Time Is on Our Side: Watching Cosmic Time and the Cosmological Presumption


If I ask you to think about a clock in a movie, what comes to mind?

Maybe it’s the countdown clock in Oppenheimer, the wristwatches in 1917, or Back to the Future’s clock tower. Perhaps your mind goes back to childhood, and you recall the stroke of midnight in Cinderella. If you’re into Westerns, then maybe you think of High Noon or 3:10 to Yuma or similar films where the relentless ticking of a clock plays a central role.

What’s the mood that these clocks usually create? Tension, suspense, often an increasing feeling of dread. Whatever the clock is ticking down to, it’s got to be stopped or outraced. The way so many of our best-known films are set up, the reminder of time passing is almost unfailingly ominous.

There may be more to this phenomenon than we fully understand, though. So suggests Matthew Dwight Moore in his recent book Watching Cosmic Time: The Suspense Films of Hitchcock, Welles, and Reed (2022, Cascade Books).

Time in the movies, Moore argues, is more than just a means of keeping things suspenseful. It’s a reflection of the fundamental orderliness of the universe, and what unsettles us is the longing to see the disorder and conflict on the screen resolve back to that ultimate state of order.

Moore offers several examples from some of the twentieth century’s greatest filmmakers to prove his point. In Alfred Hitchcock’s Shadow of a Doubt (1943), a young woman’s peaceful small town life is disrupted when her adored visiting uncle turns out to be a murderer on the run. Moore highlights the importance of time in the sequence where Charlie (Teresa Wright) goes to the library late at night to look for a newspaper article that will confirm her growing suspicions:

Symbolically, in an orderly society, not conforming one’s schedule to that of the authorities can lead to a breakdown of the system. …

As she speeds to the library, she notices she is too late and the library is closing. It is 9:00 at night. She pleads to be let in, to have some authority allow her transgression. While knocking at the front door, she receives disapproving looks from citizens passing by, reminding us of the social pressures that reinforce the orderly system. It is easy to see the librarian, who explains “If I make one exception, I’ll have to make a thousand,” as a prickly stereotype. However, in this universal context, her symbolic function in the narrative is entirely consistent. It is her moral responsibility to keep to the preordained schedule. “You have all day,” the librarian tells Charlie, visibly upset that she has violated her own duty. As a result of being given a reprieve of “just three minutes,” Charlie finds the newspaper and learns about her uncle’s supreme transgression—murder. These extra three minutes have changed Charlie’s view of the world and its established order.

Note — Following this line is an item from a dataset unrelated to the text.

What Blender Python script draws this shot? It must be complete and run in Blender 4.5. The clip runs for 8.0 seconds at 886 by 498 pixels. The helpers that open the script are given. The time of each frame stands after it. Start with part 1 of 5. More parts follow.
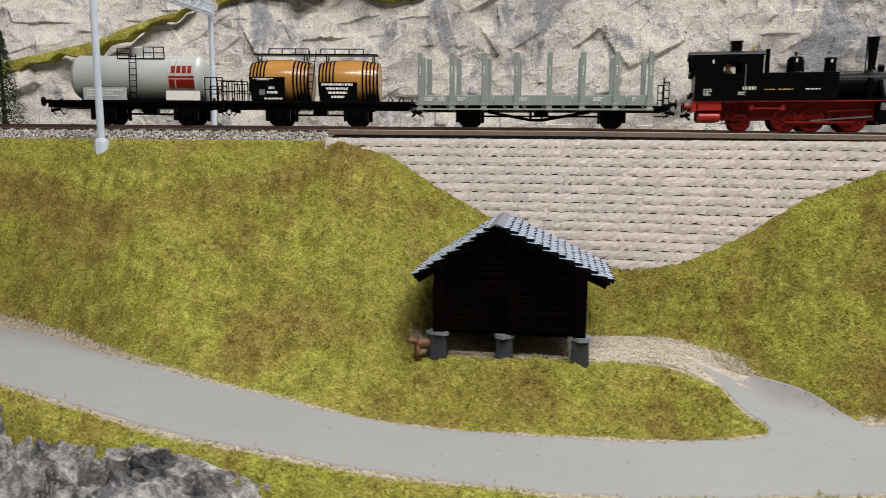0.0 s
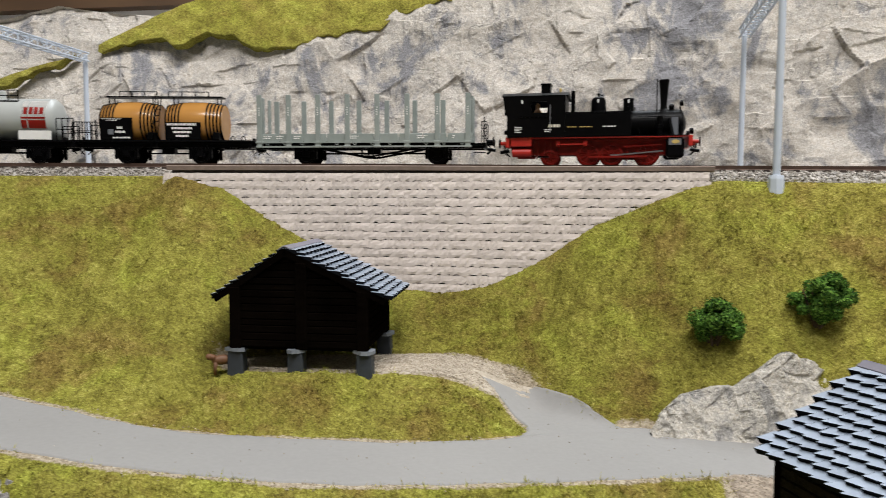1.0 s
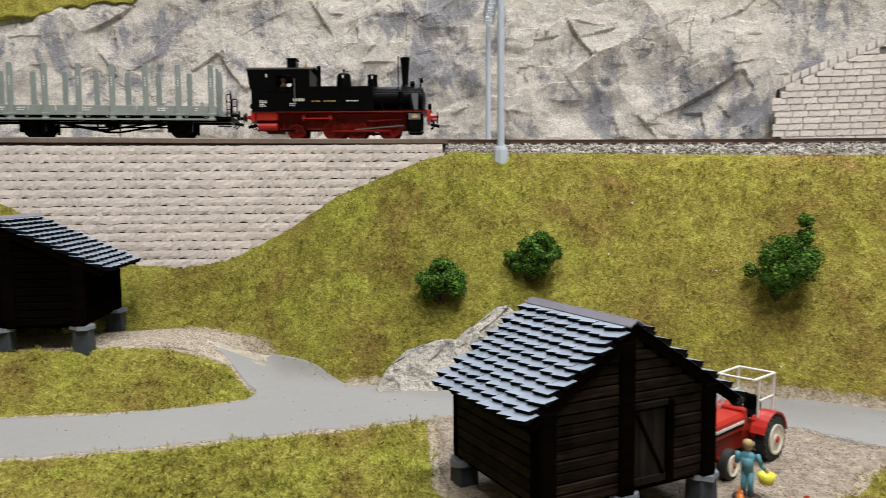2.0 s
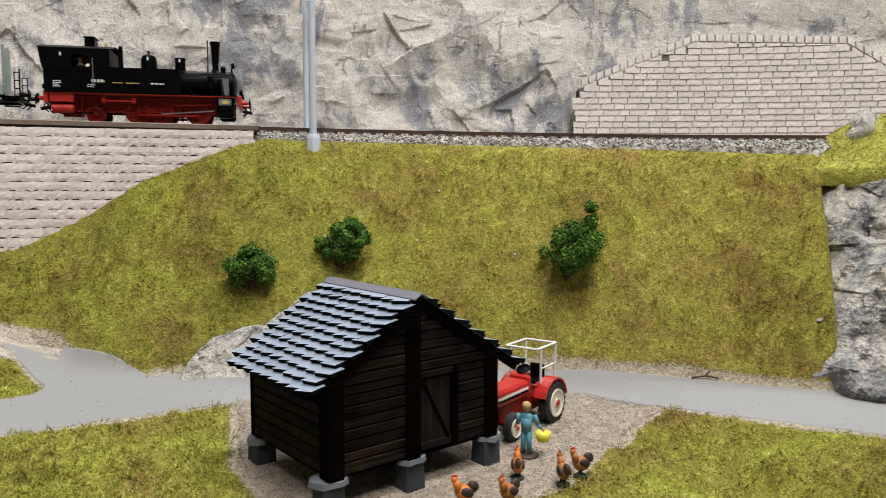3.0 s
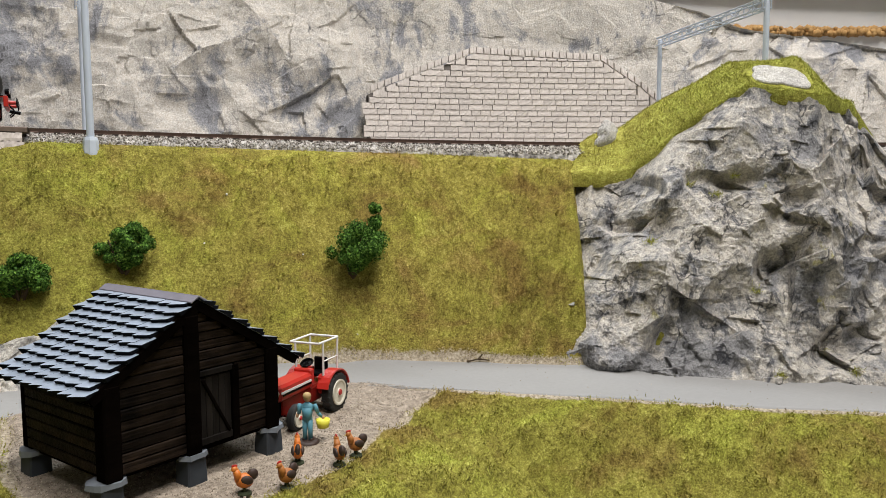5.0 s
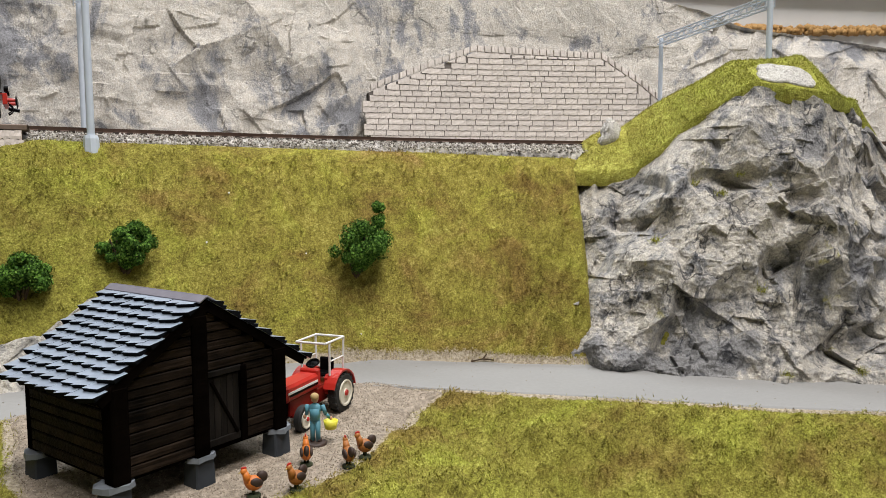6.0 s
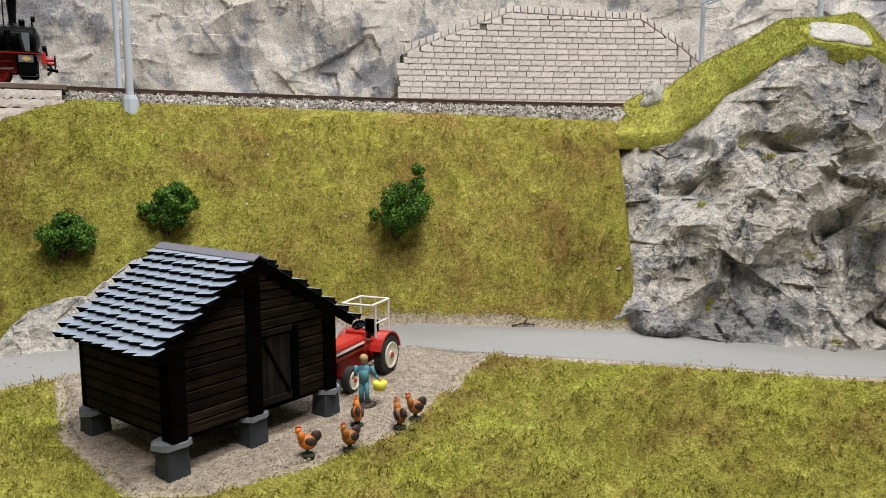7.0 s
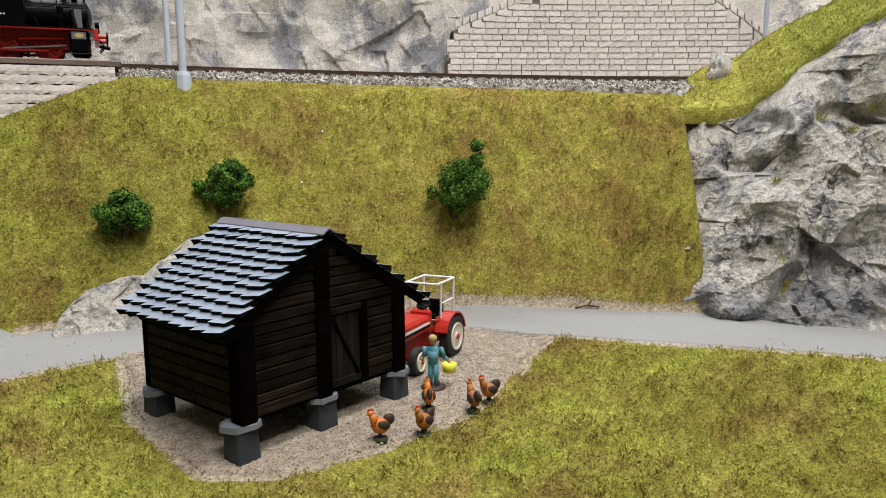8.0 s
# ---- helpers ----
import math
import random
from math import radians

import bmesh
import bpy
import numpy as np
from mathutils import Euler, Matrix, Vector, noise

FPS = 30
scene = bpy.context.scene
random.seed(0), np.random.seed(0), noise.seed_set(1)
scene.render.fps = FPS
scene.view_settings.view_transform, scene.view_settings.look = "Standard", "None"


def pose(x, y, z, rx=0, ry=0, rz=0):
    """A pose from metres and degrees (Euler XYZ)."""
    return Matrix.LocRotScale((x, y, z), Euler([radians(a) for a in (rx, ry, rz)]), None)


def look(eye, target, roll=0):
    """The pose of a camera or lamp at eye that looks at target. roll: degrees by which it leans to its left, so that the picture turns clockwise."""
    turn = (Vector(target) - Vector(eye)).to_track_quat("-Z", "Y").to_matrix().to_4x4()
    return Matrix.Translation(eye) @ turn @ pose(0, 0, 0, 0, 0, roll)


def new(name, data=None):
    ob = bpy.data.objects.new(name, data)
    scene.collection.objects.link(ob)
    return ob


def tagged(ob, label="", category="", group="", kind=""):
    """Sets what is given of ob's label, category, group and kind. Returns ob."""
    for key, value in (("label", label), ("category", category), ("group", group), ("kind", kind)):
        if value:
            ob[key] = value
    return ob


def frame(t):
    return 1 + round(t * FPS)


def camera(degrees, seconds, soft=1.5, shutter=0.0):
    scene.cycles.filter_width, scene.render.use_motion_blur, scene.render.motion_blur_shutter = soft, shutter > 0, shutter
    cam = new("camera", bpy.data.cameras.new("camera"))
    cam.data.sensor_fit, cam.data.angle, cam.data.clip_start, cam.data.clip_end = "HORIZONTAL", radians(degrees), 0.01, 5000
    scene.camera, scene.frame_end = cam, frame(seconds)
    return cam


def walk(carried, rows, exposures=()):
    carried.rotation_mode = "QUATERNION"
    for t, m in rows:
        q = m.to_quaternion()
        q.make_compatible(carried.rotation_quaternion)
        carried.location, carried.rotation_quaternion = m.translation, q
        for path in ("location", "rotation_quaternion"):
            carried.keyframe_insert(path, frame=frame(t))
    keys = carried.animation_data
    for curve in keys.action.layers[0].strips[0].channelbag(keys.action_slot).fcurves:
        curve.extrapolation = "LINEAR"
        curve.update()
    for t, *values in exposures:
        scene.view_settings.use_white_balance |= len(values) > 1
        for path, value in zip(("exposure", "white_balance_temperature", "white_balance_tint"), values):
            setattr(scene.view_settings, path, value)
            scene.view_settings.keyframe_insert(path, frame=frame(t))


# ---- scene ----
# Model railway in 1:87. Plan dimensions are written in centimetres; U turns them into metres.
U = 0.01
cam = camera(61.8, 8.0, soft=0.5, shutter=0.22)
PATH_CM, EYE_CM = 20.5, 11.0
ROWS = [
    (0.0, 0.0, 0.0, 0.0, 0.06, -8.48, -0.43),
    (0.5, 0.2406, -0.0925, -0.0295, 1.77, -6.92, 0.0),
    (1.0, 0.3726, -0.1299, -0.0473, -1.98, -4.41, -0.15),
    (1.5, 0.4818, -0.1516, -0.0825, -8.16, -4.7, 0.01),
    (2.0, 0.5562, -0.1927, -0.1128, -15.77, -4.59, 0.42),
    (3.5, 0.605, -0.2886, -0.1378, -32.64, -4.92, -0.15),
    (4.0, 0.6005, -0.3405, -0.1322, -36.98, -4.89, 0.26),
    (4.5, 0.5973, -0.3721, -0.1218, -41.75, -5.11, 0.21),
    (6.0, 0.5846, -0.3395, -0.1232, -43.23, -5.14, 0.18),
    (6.5, 0.5754, -0.3284, -0.1226, -42.72, -6.75, 0.09),
    (7.0, 0.5622, -0.2911, -0.1375, -41.62, -7.59, 0.02),
    (7.5, 0.5537, -0.2473, -0.1515, -40.33, -7.84, 0.11),
    (8.0, 0.5572, -0.2084, -0.1645, -38.94, -8.56, 0.48),
]
P = PATH_CM * U
walk(cam, [(t, pose(P * x, P * y, P * z + EYE_CM * U, 90 + pitch, roll, yaw)) for t, x, y, z, yaw, pitch, roll in ROWS], [(0.0, -0.15), (8.0, -0.13)])

# ---- light: the exhibition hall's ceiling lamps, and what its pale walls throw back ----
world = bpy.data.worlds.new("hall_air")
world.use_nodes = True
world.node_tree.nodes["Background"].inputs[0].default_value = (0.9, 0.95, 1.0, 1)
world.node_tree.nodes["Background"].inputs[1].default_value = 0.025
scene.world = world


def hall_lamp(name, at, target, size, power, color):
    data = bpy.data.lights.new(name, "AREA")
    data.shape, data.size, data.size_y, data.energy, data.color = "RECTANGLE", size[0] * U, size[1] * U, power, color
    ob = new(name, data)
    ob.matrix_world = look([c * U for c in at], [c * U for c in target])
    return ob


hall_lamp("ceiling_lamp", (72, 100, 140), (24, 22, 3), (130, 22), 17, (0.88, 0.94, 1.0))
hall_lamp("ceiling_lamp", (42, -12, 140), (26, 24, 5), (90, 12), 23.5, (1.0, 0.975, 0.95))
hall_lamp("ceiling_lamp", (0, -74, 140), (24, 26, 8), (70, 12), 15.5, (1.0, 0.965, 0.94))

# ---- materials ----


def material(name):
    m = bpy.data.materials.new(name)
    m.use_nodes = True
    return m, m.node_tree.nodes, m.node_tree.links, m.node_tree.nodes["Principled BSDF"]


def ramp(nodes, links, source, stops):
    r = nodes.new("ShaderNodeValToRGB")
    e = r.color_ramp.elements
    while len(e) < len(stops):
        e.new(0.5)
    for slot, (at, c) in zip(e, stops):
        slot.position, slot.color = at, (*c, 1) if len(c) == 3 else c
    links.new(source, r.inputs[0])
    return r.outputs[0]


def noise_tex(nodes, links, scale, detail=4, rough=0.55, coords="Object", distortion=0.0, stretch=None):
    n = nodes.new("ShaderNodeTexNoise")
    n.inputs["Scale"].default_value, n.inputs["Detail"].default_value = scale, detail
    n.inputs["Roughness"].default_value, n.inputs["Distortion"].default_value = rough, distortion
    c = nodes.new("ShaderNodeTexCoord").outputs[coords]
    if stretch:
        mp = nodes.new("ShaderNodeMapping")
        mp.inputs["Scale"].default_value = stretch
        links.new(c, mp.inputs["Vector"])
        c = mp.outputs[0]
    links.new(c, n.inputs["Vector"])
    return n.outputs["Fac"]


def mix(nodes, links, fac, a, b, mode="MIX"):
    m = nodes.new("ShaderNodeMix")
    m.data_type, m.blend_type = "RGBA", mode
    for value, slot in ((fac, m.inputs[0]), (a, m.inputs[6]), (b, m.inputs[7])):
        if isinstance(value, (int, float)):
            slot.default_value = value
        elif isinstance(value, tuple):
            slot.default_value = (*value, 1)
        else:
            links.new(value, slot)
    return m.outputs[2]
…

 Hitchcock shows here the inherent understanding of the interplay of time and disorder that earned him the nickname “the master of suspense.” The irony of the situation, of course, is that Charlie must commit a time-related transgression to discover the truth that will ultimately help to pursue justice and restore order.

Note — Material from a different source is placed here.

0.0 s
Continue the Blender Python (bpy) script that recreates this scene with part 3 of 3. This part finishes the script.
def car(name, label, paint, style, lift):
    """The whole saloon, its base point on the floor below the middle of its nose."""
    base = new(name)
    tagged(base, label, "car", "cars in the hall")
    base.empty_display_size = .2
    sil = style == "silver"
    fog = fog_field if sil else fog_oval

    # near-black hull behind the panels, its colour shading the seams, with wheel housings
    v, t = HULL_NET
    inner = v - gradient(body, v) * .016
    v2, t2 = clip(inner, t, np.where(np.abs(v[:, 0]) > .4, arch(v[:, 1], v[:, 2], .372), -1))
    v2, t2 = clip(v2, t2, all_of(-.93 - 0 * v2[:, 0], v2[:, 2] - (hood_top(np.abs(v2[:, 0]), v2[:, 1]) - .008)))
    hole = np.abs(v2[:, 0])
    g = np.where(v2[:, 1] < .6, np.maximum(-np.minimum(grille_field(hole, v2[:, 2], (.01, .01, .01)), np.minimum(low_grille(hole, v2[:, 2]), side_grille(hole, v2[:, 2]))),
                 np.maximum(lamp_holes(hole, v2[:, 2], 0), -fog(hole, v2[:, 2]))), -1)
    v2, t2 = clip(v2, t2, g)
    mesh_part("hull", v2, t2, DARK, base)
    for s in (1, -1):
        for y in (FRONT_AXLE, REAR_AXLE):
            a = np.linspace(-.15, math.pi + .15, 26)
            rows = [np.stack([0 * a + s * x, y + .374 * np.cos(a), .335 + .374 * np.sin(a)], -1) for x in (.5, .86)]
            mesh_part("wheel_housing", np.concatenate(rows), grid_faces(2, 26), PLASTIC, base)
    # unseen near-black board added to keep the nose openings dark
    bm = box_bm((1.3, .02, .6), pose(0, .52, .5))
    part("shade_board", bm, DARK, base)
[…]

Moore goes on to explore the role of time in The Stranger (1946), in which director and star Orson Welles plays a Nazi fugitive from justice, and Carol Reed’s Odd Man Out (1947), starring James Mason as an Irish nationalist fleeing the authorities after a robbery gone wrong. All three films—one made during World War II, two made just after—are haunted by the specter of the violence that convulsed the world, localized in the stories of men trying to evade the consequences of unleashing such violence in their own communities or countries.

And in all three films, as Moore carefully details, time plays a critical role in these men’s fate. The cover image of his book is a photo of Orson Welles in The Stranger poised atop a clock tower—a clock that his character, the Nazi Charles Rankin, has spent much of the film tinkering with. Rankin’s knowledge of this prominent clock in the small Connecticut town into which he has insinuated himself—his meddling with time—gives him away to the agent pursuing him, who knows he has a passion for timepieces. When Agent Wilson happens to glance out a window at the clock tower, “the hands of the clock move in reverse” as Rankin manipulates them. “This incident,” Moore observes, “is pregnant with symbolism. Time turned backwards leads one to the truth.” The turning back of the clock points to the Nazi’s carefully buried but ultimately inescapable past.

In analyzing these and other films, Moore demonstrates how the use of time in cinema has long reflected the “cosmological presumption”—that is, “the commonly held belief that the universe is intrinsically orderly,” as designed by a rational Creator. Whether or not we viewers recognize it—sometimes, perhaps, even when the filmmaker is not aware of it—the way time in a film so often carries us from order through disorder and back to order again is a sign of this worldview.

Those ticking clocks create tension because they warn us that, if order cannot be restored in time, chaos may ensue. Yet only the relentless passage of time can bring us to the point where order is restored. That paradox has been a recipe for both suspense and reassurance, almost from the very invention of cinema.

So in the next film you watch, keep an eye on any clocks that pop up. They’re probably there to unsettle you, and if the film is a well-made one, they’ll succeed. But at the same time, let them remind you of a deeper truth: Time is designed for us by the One who gives us all good gifts.